In the listing below, locate the line that contains "shutter > 0, shutter" and the line that contains "scene.view_settings.keyframe_insert(path, frame=frame(t))". Restate word for word those two lines and every line between them, and nothing else.

+ + + +

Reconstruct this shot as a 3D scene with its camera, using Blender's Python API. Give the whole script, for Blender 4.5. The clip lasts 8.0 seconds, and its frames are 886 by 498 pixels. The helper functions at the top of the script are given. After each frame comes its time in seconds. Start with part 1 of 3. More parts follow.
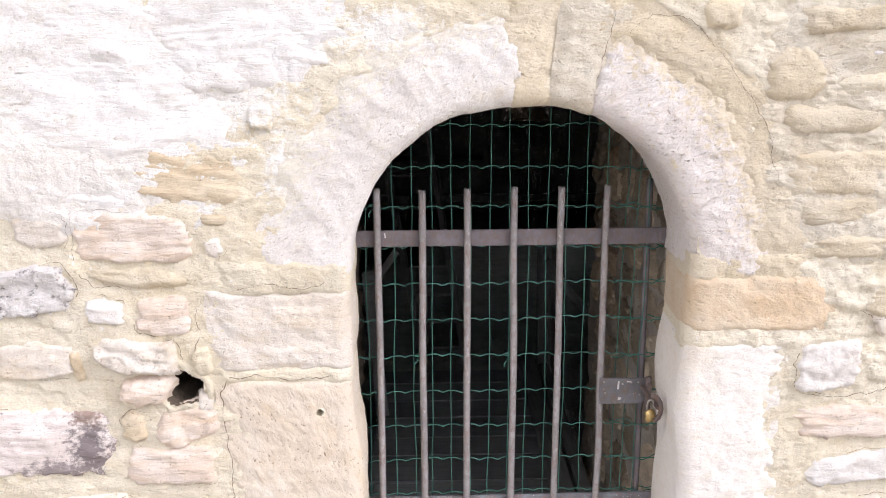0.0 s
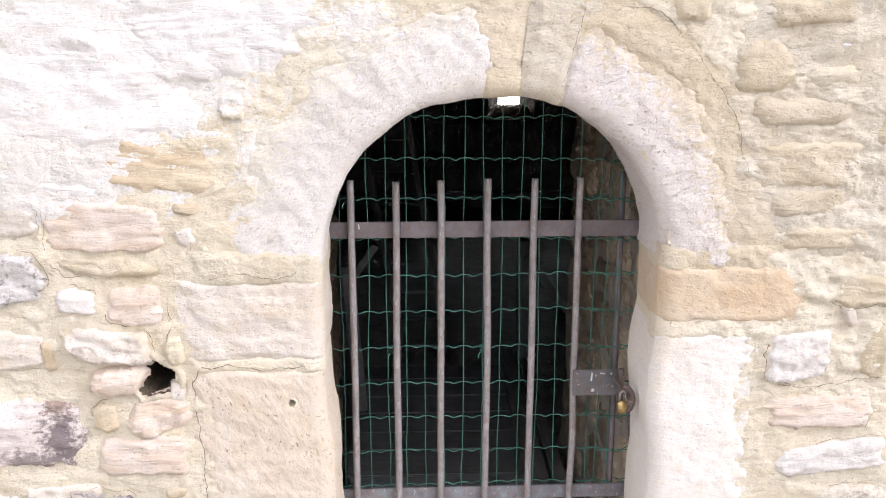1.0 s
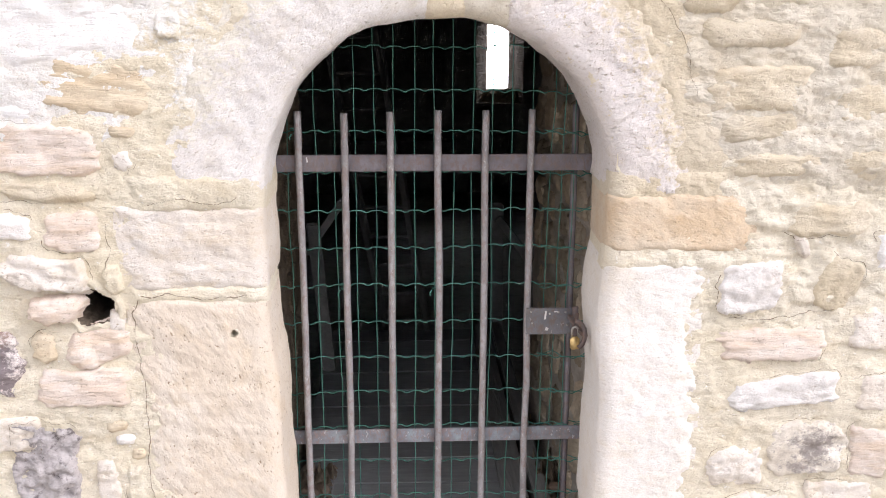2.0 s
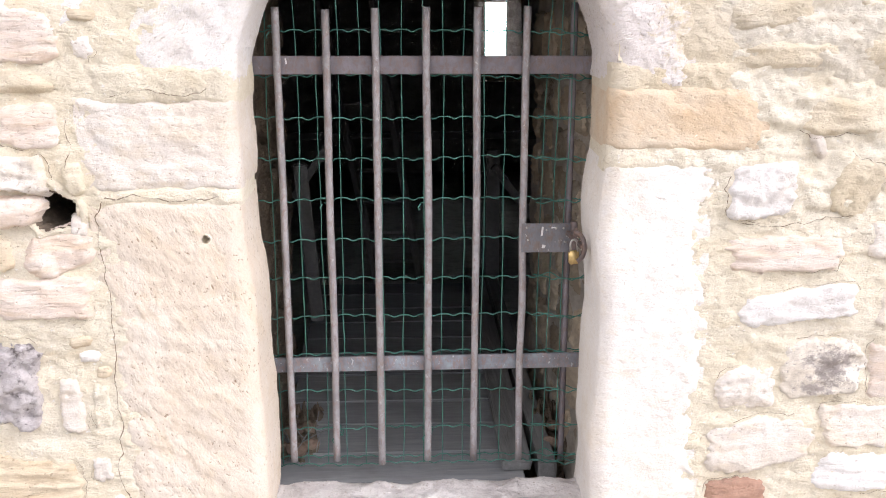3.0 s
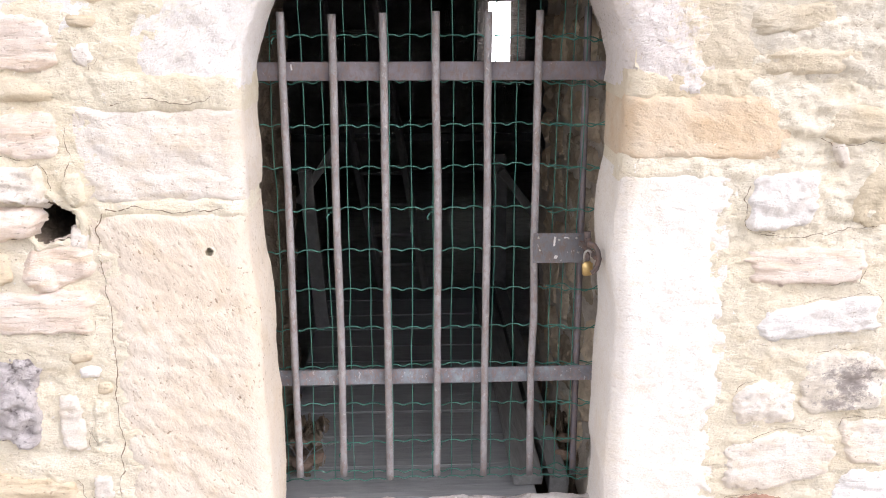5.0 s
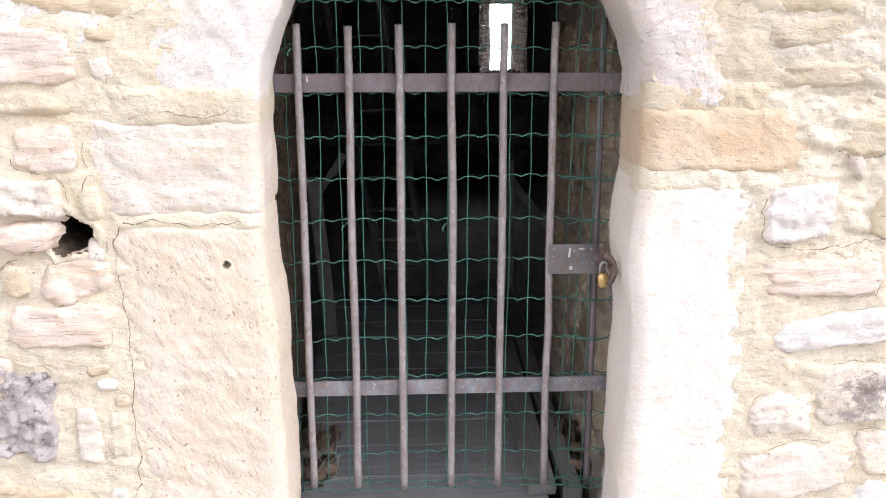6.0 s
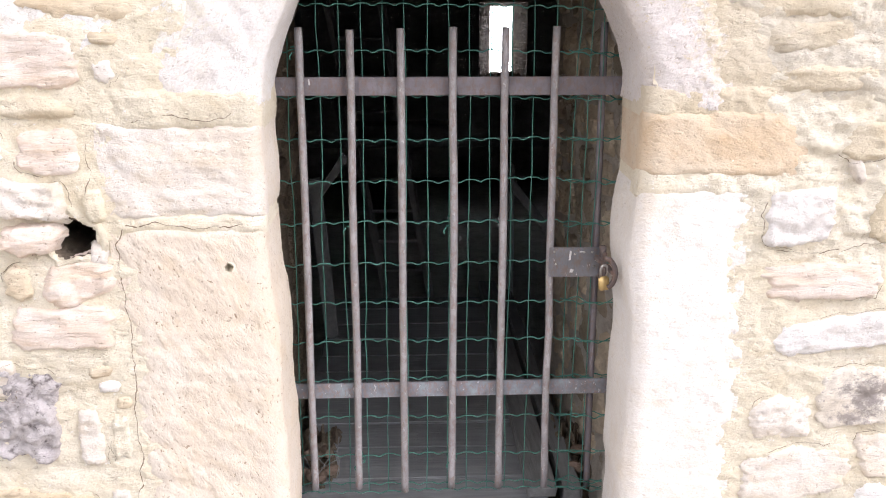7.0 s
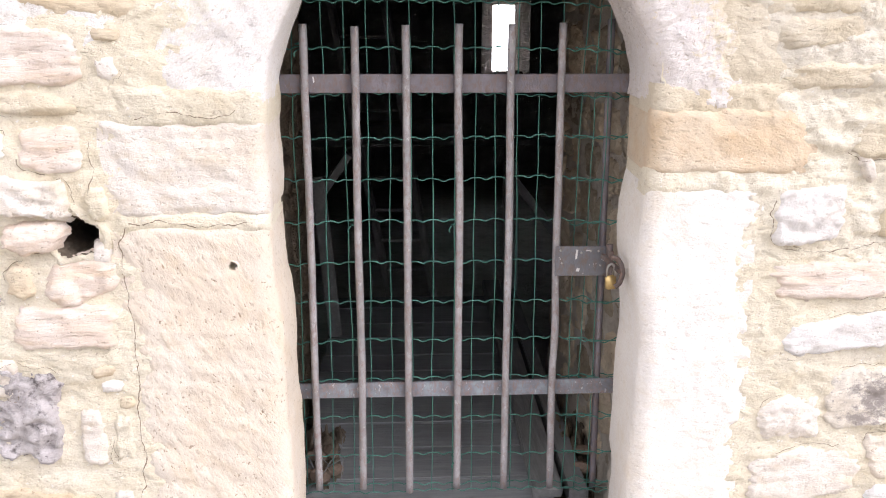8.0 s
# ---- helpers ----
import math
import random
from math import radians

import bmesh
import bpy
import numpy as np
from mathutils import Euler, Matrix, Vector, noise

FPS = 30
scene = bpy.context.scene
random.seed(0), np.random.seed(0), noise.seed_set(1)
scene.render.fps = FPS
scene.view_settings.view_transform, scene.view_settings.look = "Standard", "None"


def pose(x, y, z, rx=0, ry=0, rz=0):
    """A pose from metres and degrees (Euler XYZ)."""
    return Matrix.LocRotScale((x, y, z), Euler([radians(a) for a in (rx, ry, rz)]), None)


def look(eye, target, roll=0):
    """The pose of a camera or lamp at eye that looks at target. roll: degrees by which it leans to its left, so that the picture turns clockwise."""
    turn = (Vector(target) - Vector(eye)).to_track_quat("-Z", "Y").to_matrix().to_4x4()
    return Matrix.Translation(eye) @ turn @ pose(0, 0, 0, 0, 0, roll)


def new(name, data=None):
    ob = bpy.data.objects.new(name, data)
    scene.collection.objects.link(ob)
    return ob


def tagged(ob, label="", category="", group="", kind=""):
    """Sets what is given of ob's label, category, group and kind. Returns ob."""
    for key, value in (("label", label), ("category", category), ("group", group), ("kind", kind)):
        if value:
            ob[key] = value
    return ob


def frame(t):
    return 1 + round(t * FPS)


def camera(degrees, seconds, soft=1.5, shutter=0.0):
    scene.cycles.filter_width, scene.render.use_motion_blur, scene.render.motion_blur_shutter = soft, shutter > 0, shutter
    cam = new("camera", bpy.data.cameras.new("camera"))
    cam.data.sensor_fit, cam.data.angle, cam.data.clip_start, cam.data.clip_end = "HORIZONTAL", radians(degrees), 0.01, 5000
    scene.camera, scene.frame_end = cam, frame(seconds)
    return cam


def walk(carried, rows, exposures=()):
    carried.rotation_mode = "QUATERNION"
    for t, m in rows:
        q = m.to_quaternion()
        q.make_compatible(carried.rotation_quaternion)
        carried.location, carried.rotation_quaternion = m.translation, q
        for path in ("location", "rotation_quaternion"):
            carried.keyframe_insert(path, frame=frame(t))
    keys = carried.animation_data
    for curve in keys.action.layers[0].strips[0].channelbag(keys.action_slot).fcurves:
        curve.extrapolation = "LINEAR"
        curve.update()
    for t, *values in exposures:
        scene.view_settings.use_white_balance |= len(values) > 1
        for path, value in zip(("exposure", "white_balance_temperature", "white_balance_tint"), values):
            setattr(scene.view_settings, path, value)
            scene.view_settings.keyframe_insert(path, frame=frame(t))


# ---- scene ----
cam = camera(50.2, 8.0, soft=1.0)
PATH = [
    (0, (-0.26, -2.274, 1.544), (-0.189, -0.337, 1.05), -0.2),
    (0.5, (-0.29, -2.251, 1.519), (-0.196, -0.315, 1.025), 0.1),
    (1, (-0.226, -2.287, 1.523), (-0.129, -0.351, 1.031), 0.1),
    (1.5, (-0.158, -2.269, 1.54), (-0.069, -0.333, 1.043), 0.0),
    (1.7, (-0.147, -2.279, 1.534), (-0.045, -0.344, 1.039), 0.4),
    (1.8, (-0.134, -2.276, 1.504), (-0.032, -0.341, 1.009), 0.3),
    (1.9, (-0.118, -2.274, 1.442), (-0.016, -0.339, 0.945), 0.5),
    (2, (-0.11, -2.292, 1.366), (-0.007, -0.358, 0.866), 0.2),
    (2.2, (-0.094, -2.257, 1.271), (0.009, -0.325, 0.766), 0.3),
    (3.3, (-0.081, -2.184, 1.124), (0.026, -0.252, 0.618), -0.0),
    (3.5, (-0.09, -2.173, 1.132), (0.02, -0.242, 0.624), 0.0),
    (4, (-0.09, -2.157, 1.139), (0.014, -0.226, 0.63), 0.1),
    (5.5, (-0.107, -2.121, 1.152), (-0.008, -0.19, 0.644), -0.0),
    (6, (-0.133, -2.12, 1.167), (-0.03, -0.188, 0.659), 0.0),
    (6.5, (-0.144, -2.133, 1.172), (-0.04, -0.201, 0.666), 0.1),
    (7, (-0.137, -2.127, 1.172), (-0.033, -0.194, 0.667), 0.1),
    (7.5, (-0.137, -2.124, 1.168), (-0.034, -0.192, 0.659), 0.1),
    (8, (-0.144, -2.11, 1.166), (-0.044, -0.178, 0.66), 0.1),
]
walk(cam, [(t, look(eye, target, roll)) for t, eye, target, roll in PATH], [(0.0, 0.58, 6230, 16.6), (1.9, 0.58, 6230, 16.6), (3.3, 0.76, 6200, 17.0), (8.0, 0.76, 6200, 17.0)])

# ---- world, sun, exposure ----
world = bpy.data.worlds.new("sky")
scene.world = world
world.use_nodes = True
wn, wl = world.node_tree.nodes, world.node_tree.links
sky = wn.new("ShaderNodeTexSky")
sky.sky_type = "NISHITA"
sky.sun_disc = False
sky.sun_elevation, sky.sun_rotation = radians(40), radians(123)
sky.dust_density, sky.air_density = 4.0, 1.0
haze = wn.new("ShaderNodeHueSaturation")
haze.inputs["Saturation"].default_value = 0.25
wl.new(sky.outputs[0], haze.inputs["Color"])
wl.new(haze.outputs[0], wn["Background"].inputs["Color"])
wn["Background"].inputs["Strength"].default_value = 0.145
sun = new("sun", bpy.data.lights.new("sun", "SUN"))
sun.data.energy, sun.data.angle, sun.data.color = 0.85, radians(45), (1.0, 0.95, 0.88)
sun.matrix_world = look((-4.3, -2.8, 4.3), (0, 0, 0))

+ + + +

§ Result of the exercise
    scene.cycles.filter_width, scene.render.use_motion_blur, scene.render.motion_blur_shutter = soft, shutter > 0, shutter
    cam = new("camera", bpy.data.cameras.new("camera"))
    cam.data.sensor_fit, cam.data.angle, cam.data.clip_start, cam.data.clip_end = "HORIZONTAL", radians(degrees), 0.01, 5000
    scene.camera, scene.frame_end = cam, frame(seconds)
    return cam


def walk(carried, rows, exposures=()):
    carried.rotation_mode = "QUATERNION"
    for t, m in rows:
        q = m.to_quaternion()
        q.make_compatible(carried.rotation_quaternion)
        carried.location, carried.rotation_quaternion = m.translation, q
        for path in ("location", "rotation_quaternion"):
            carried.keyframe_insert(path, frame=frame(t))
    keys = carried.animation_data
    for curve in keys.action.layers[0].strips[0].channelbag(keys.action_slot).fcurves:
        curve.extrapolation = "LINEAR"
        curve.update()
    for t, *values in exposures:
        scene.view_settings.use_white_balance |= len(values) > 1
        for path, value in zip(("exposure", "white_balance_temperature", "white_balance_tint"), values):
            setattr(scene.view_settings, path, value)
            scene.view_settings.keyframe_insert(path, frame=frame(t))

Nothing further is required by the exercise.